Das ist natürlich schwierig. Micha erntet auch keinen Dank für die Warheit.
Immerhin wurde der Bote nicht erschossen, er wurde nur ins Gefängnis geworfen.
Das Ende
Und wie endet die Geschichte? Man ahnt es schon.Ahab war sehr vorsichtig.
Die Schlacht geht dann hin und her, die Feinde suchen Ahab und finden ihn nicht.
Und dann passiert folgendes:
Er stirbt als tapferer Streiter, aber es nützt ihm nichts. Micha hatte recht, als einziger.
Wir wissen gar nicht, was aus Micha geworden ist, er taucht in der Bibel nicht mehr auf. Aber mit seinem Mut und seiner Wahrhaftigkeit ist er schon ein Vorbild für uns.
Zusammenfassung
- Wir lernen erst einige Personen kennen: Ahab, der König mit der bösen Vergangenheit, der schon Reue gezeigt und die Propheten wieder eingesetzt hat, aber es mit der Umkehr doch nicht so richtig ernst nahm. Dann ist da Joschafat, der ein anständiger, gläubiger Mensch war, sich aber trotzdem mit Ahab einlässt.
- Ahab will in den Krieg ziehen, Joschafat ist dabei, will aber erst hören, was Gott dazu sagt. Ahab holt seine 400 Propheten, die ihm alle den Sieg voraussagen. Joschafat reicht das aber nicht. Er fragt nach noch einem Propheten.
- Das ist Micha und er ist bei Ahab unbeliebt, weil er nur negatives über Ahab voraussagt.
- Der Bote, der Micha holt, drängt ihn, doch in die allgemeine Zustimmung einzustimmen. Lass uns doch alle einig sein. Mach doch die schöne Stimmung mit deinem Widerspruch nicht kaputt.
- Micha schließt sich erst dem allgemeinen Siegesrausch an, warum auch immer, aber Ahab merkt es, und will sich lieber die ehrliche Meinung von Micha ärgern, als angelogen zu werden.
- Micha beschreibt im Detail, dass Gott Ahabs Untergang beschlossen hat und dass ein Lügengeist alle Propheten Ahabs steuern sol, was ja dann auch passiert. Trotzdem gibt Gott ihm durch Micha noch eine letzte Chance.

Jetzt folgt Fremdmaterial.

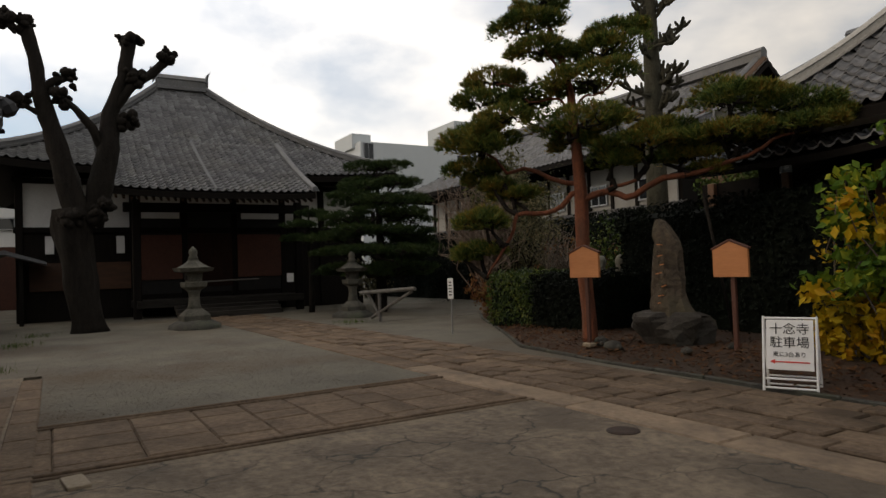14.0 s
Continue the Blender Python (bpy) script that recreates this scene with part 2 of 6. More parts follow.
def leaf_mat(name, cols, rough=0.55, through=0.25):
    """Leaves whose colour varies from one to the next."""
    m = bpy.data.materials.new(name)
    m.use_nodes = True
    n, k = m.node_tree.nodes, m.node_tree.links
    p = n["Principled BSDF"]
    geo, info = n.new("ShaderNodeNewGeometry"), n.new("ShaderNodeTexNoise")
    info.inputs["Scale"].default_value = 1.6
    k.new(geo.outputs["Position"], info.inputs["Vector"])
    mixv = n.new("ShaderNodeMath")
    mixv.operation = "MULTIPLY_ADD"
    mixv.inputs[1].default_value = 0.55
    k.new(geo.outputs["Random Per Island"], mixv.inputs[0])
    r = n.new("ShaderNodeMapRange")
    r.inputs["From Min"].default_value, r.inputs["From Max"].default_value, r.inputs["To Max"].default_value = 0.35, 0.65, 0.45
    k.new(info.outputs["Fac"], r.inputs["Value"])
    k.new(r.outputs["Result"], mixv.inputs[2])
    ramp = n.new("ShaderNodeValToRGB")
    while len(ramp.color_ramp.elements) < len(cols):
        ramp.color_ramp.elements.new(0.5)
    for i, c in enumerate(cols):
        ramp.color_ramp.elements[i].position = i / (len(cols) - 1)
        ramp.color_ramp.elements[i].color = (*c, 1)
    k.new(mixv.outputs[0], ramp.inputs["Fac"])
    k.new(ramp.outputs["Color"], p.inputs["Base Color"])
    p.inputs["Roughness"].default_value = rough
    p.inputs["Specular IOR Level"].default_value = 0.12
    tr = n.new("ShaderNodeBsdfTranslucent")
    k.new(ramp.outputs["Color"], tr.inputs["Color"])
    ms = n.new("ShaderNodeMixShader")
    ms.inputs[0].default_value = through
    k.new(p.outputs[0], ms.inputs[1])
    k.new(tr.outputs[0], ms.inputs[2])
    k.new(ms.outputs[0], n["Material Output"].inputs["Surface"])
    return m


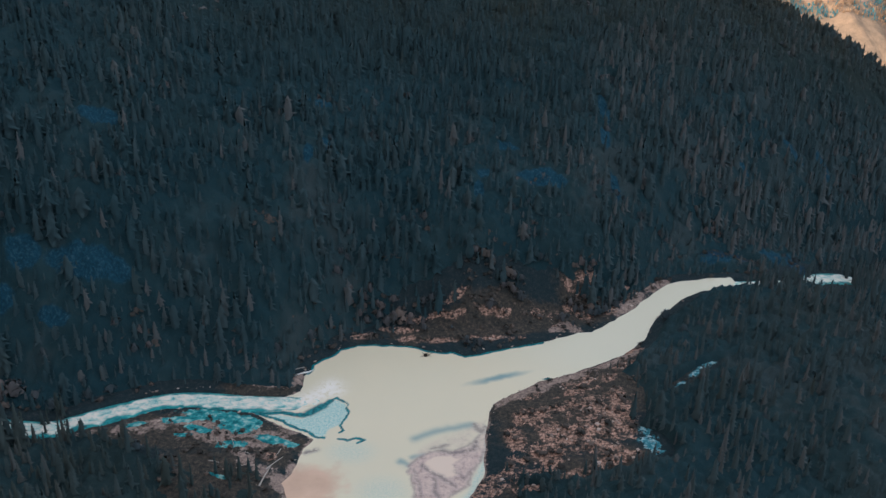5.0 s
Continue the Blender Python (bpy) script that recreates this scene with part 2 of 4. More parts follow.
def vnoise(x, y, seed=0):
    ix, iy = np.floor(x), np.floor(y)
    fx, fy = x - ix, y - iy
    fx, fy = fx * fx * (3 - 2 * fx), fy * fy * (3 - 2 * fy)
    a, b = lattice(ix, iy, seed), lattice(ix + 1, iy, seed)
    c, d = lattice(ix, iy + 1, seed), lattice(ix + 1, iy + 1, seed)
    return (a + (b - a) * fx) * (1 - fy) + (c + (d - c) * fx) * fy


def fbm(x, y, seed=0, octaves=4):
    s, amp, tot = 0.0, 1.0, 0.0
    for k in range(octaves):
        s = s + amp * (vnoise(x, y, seed + k) - 0.5)
        tot += amp
        x, y, amp = x * 2.03 + 7.1, y * 2.03 + 3.7, amp * 0.5
    return s / tot


# shoreline of the lake in plan, the rapids above it and the gorge below it
SHORE = [(-69, 529), (-69, 535), (-67, 541), (-67, 546), (-63, 550), (-57, 555), (-53, 562), (-43, 567), (-34, 568), (-22, 568), (-9, 566), (-2, 563), (7, 561), (14, 562), (22, 558), (31, 561), (42, 565), (56, 570),
         (71, 576), (86, 582), (93, 586), (101, 588), (111, 596), (119, 604), (129, 614), (140, 627), (150, 638), (161, 650), (170, 655), (187, 659), (204, 661), (204, 649), (193, 645), (181, 642), (168, 634), (158, 622), (149, 614), (143, 606),
         (138, 595), (131, 581), (123, 571), (115, 563), (103, 555), (88, 547), (74, 539), (64, 535), (51, 526), (43, 519), (35, 513), (34, 508), (33, 499), (31, 487), (30, 475), (29, 463), (28, 452), (25, 446), (20, 438), (16, 432),
         (6, 424), (-9, 418), (-17, 415), (-24, 409), (-30, 401), (-36, 395), (-45, 402), (-51, 411), (-59, 422), (-63, 431), (-66, 438), (-68, 445), (-65, 451), (-63, 457), (-62, 464), (-62, 471), (-57, 479), (-65, 484),
         (-73, 488), (-84, 495), (-94, 501), (-84, 510), (-76, 514), (-69, 520)]
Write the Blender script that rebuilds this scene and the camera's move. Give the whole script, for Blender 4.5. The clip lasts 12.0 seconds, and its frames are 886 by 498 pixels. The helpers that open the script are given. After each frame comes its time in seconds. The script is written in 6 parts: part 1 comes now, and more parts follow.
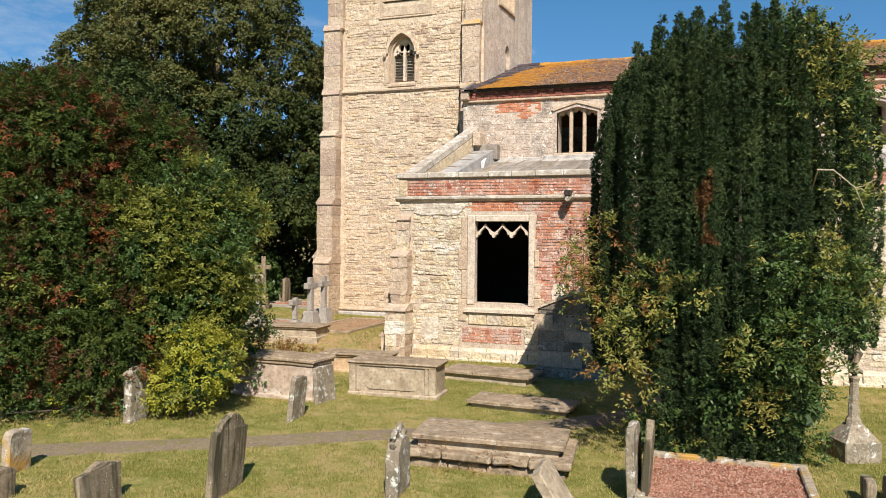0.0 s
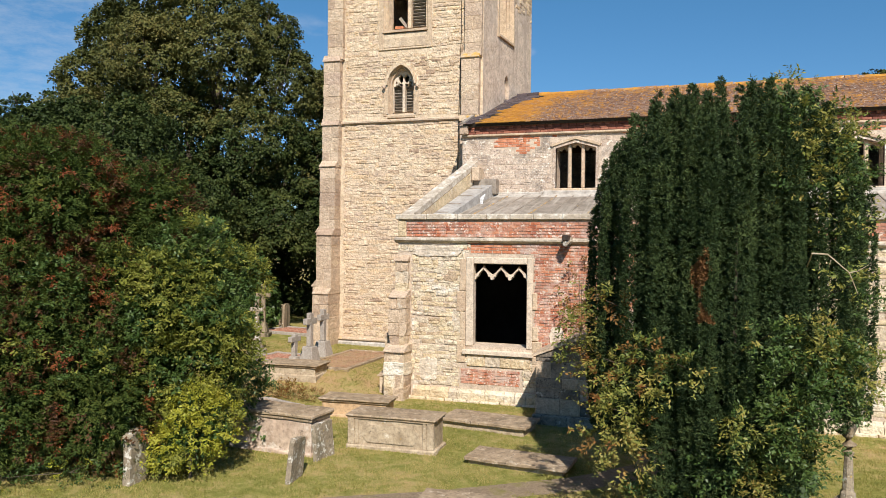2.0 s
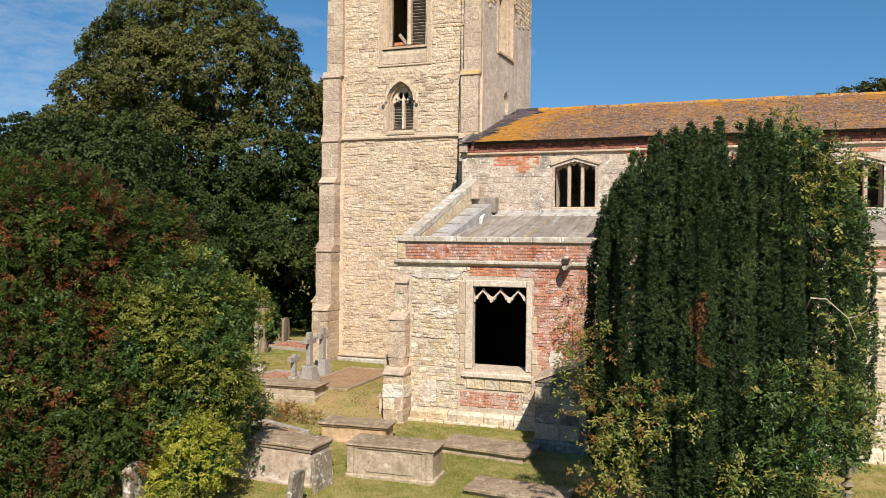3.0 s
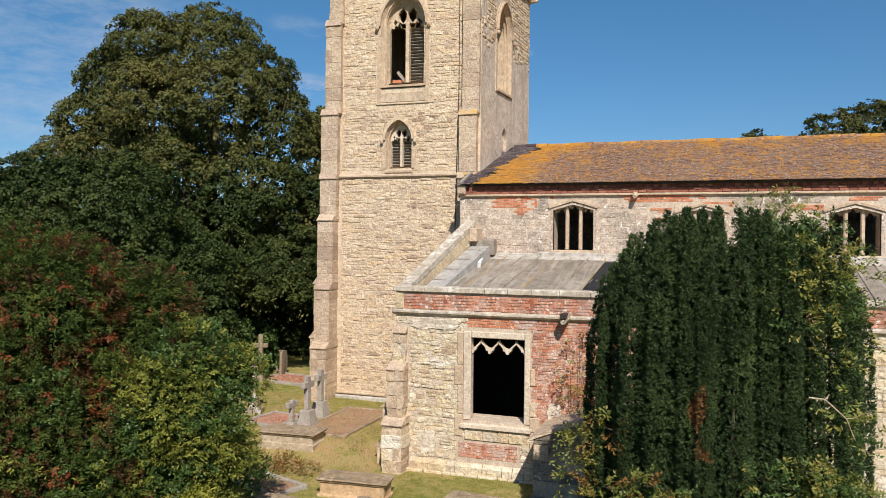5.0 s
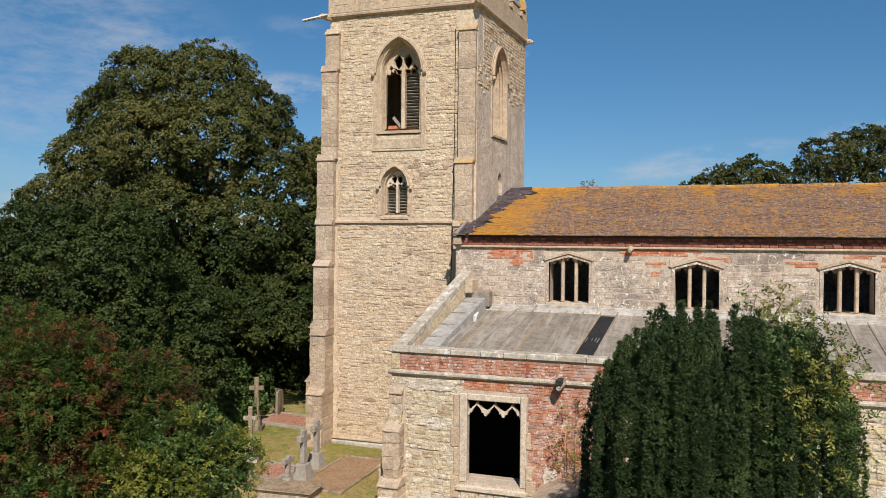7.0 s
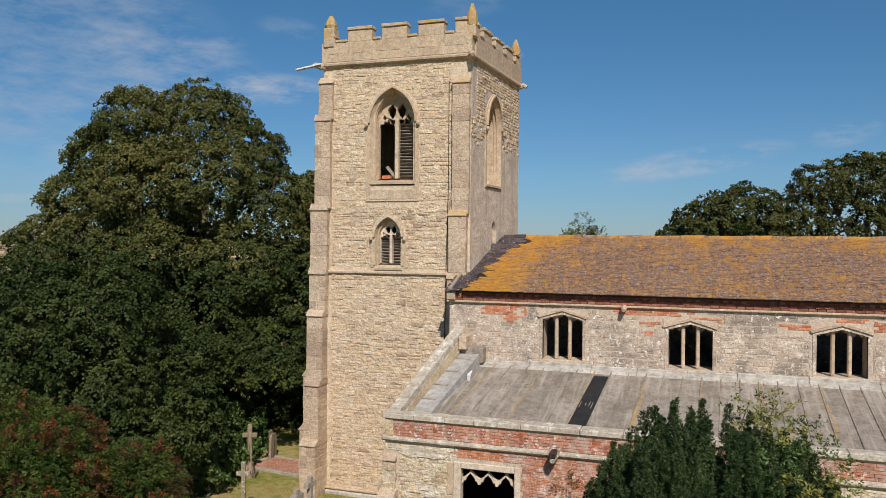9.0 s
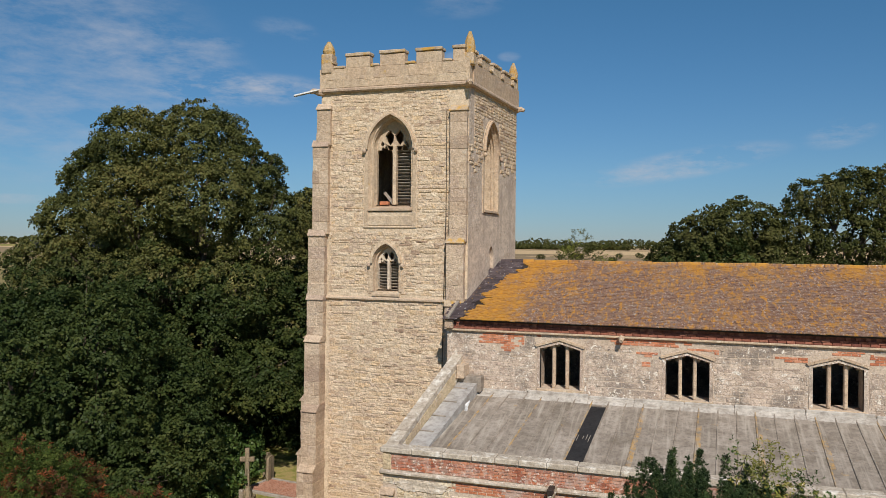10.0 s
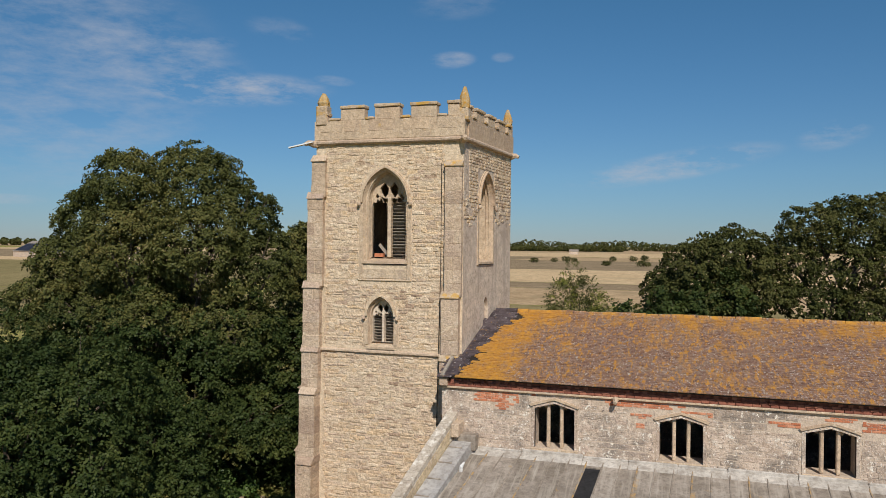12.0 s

Die nutzt Ahab aber nicht.
- Wir haben kurz darüber nachgedacht, warum die 400 Propheten anfällig für den Lügengeist waren. Wahrscheinlich war es die Angst davor, Ahab die ungeschminkte Wahrheit zu sagen, was man menschlich aufgrund der Vorgeschichte auch verstehen kann. Aber trotzdem gilt: Wer die Wahrheit verkürzt, wird offen für die Lüge.
- Es kommt, wie es kommen muss: Micha wird verhaftet, dafür, dass er die Wahrheit gesagt hat. Aber trotzdem hat er recht, denn Ahab kommt in der Schlacht um.
- Wir wissen nicht viel über Micha, aber hier war sein Verhalten sicherlich ein Vorbild für uns.